Hundreds of extra troops were deployed in the southern state, a major tourist hotspot, as the government issued a “red alert” over the region’s worst floods in decades.
State authorities said the confirmed death toll was 72 but officials and media reports said up to 30 more people were feared dead Thursday in landslides and as rivers burst their banks, flooding scores of villages.
At least eight people were reported dead and 15 others, including a three-month-old infant, were trapped inside three houses hit by a landslide near an irrigation dam in Malappuram district, the Hindu newspaper said.
Authorities said many people were trapped inside their houses. More than 60,000 people have sought refuge in relief camps.
“At least 6,500 people are stranded in different parts of Kerala and the situation in three districts is particularly grim,” a Kerala state disaster management official told AFP.
Kerala, famed for its pristine palm-lined beaches and tea plantations, is battered by the monsoon every year but this year’s damage has been particularly severe. Floods have also caused havoc in other states, including Karnataka and Madhya Pradesh.
Some 540 army, navy and air forces reinforcements were sent to Kerala on Thursday to join the rescue effort.
The army said it had rescued scores of people with helicopters sent to the region. Defense forces and government boats were also used in an increasingly desperate rescue operation.
Authorities appealed for victims to stand in open fields or on rooftops away from trees so helicopters were not damaged during rescue efforts.

People could be seen paddling lifeboats provided by the military, while in some areas families commandeered local wooden boats to ferry themselves to safety.
Army helicopters rescued families but also dropped food packets and drinking water to some of the worst-affected districts.
The government says 10,000 kilometers (6,000 miles) of Kerala roads have been destroyed or damaged and hundreds of homes lost.
It has ordered the opening of gates at 34 dams and reservoirs where water levels had reached danger levels.
Cars and livestock washed away in the floods were seen on Indian television, and men and women wading through chest-high waters that had gushed into their homes.
Many used social media to send rooftop distress calls, some with video.
Greeta Mathew pleaded for help for her family in a Twitter message.
“Anybody reading this,PLZ HELP. My relatives are stuck on the upper floor of house with an 8 months pregnant lady, in Edayaranmula, Pathanamthitta dist. All rescue control rooms’ numbers busy. No rescue team reached yet. No contact with family since last evening,” she said.
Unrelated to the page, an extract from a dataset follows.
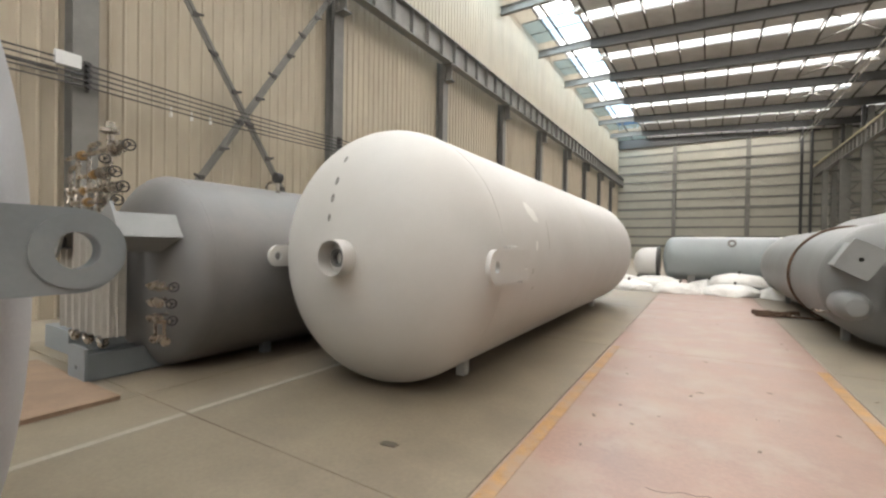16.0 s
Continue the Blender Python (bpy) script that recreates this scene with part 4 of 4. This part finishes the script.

North and central Kerala has been worst hit by the floods but all 14 of the state’s districts have been put on alert as heavy rain is predicted for several days.
In the main city of Kochi, the international airport was closed until at least Saturday because of flooding. Departures were canceled while incoming flights have been diverted to other airports in India.
All public transport has been stopped with many buses left abandoned in the road.
Elsewhere, eight people were swept away on Wednesday after a sudden water surge hit a popular picnic in Madhya Pradesh state. Another 45 stranded were rescued on Thursday by police.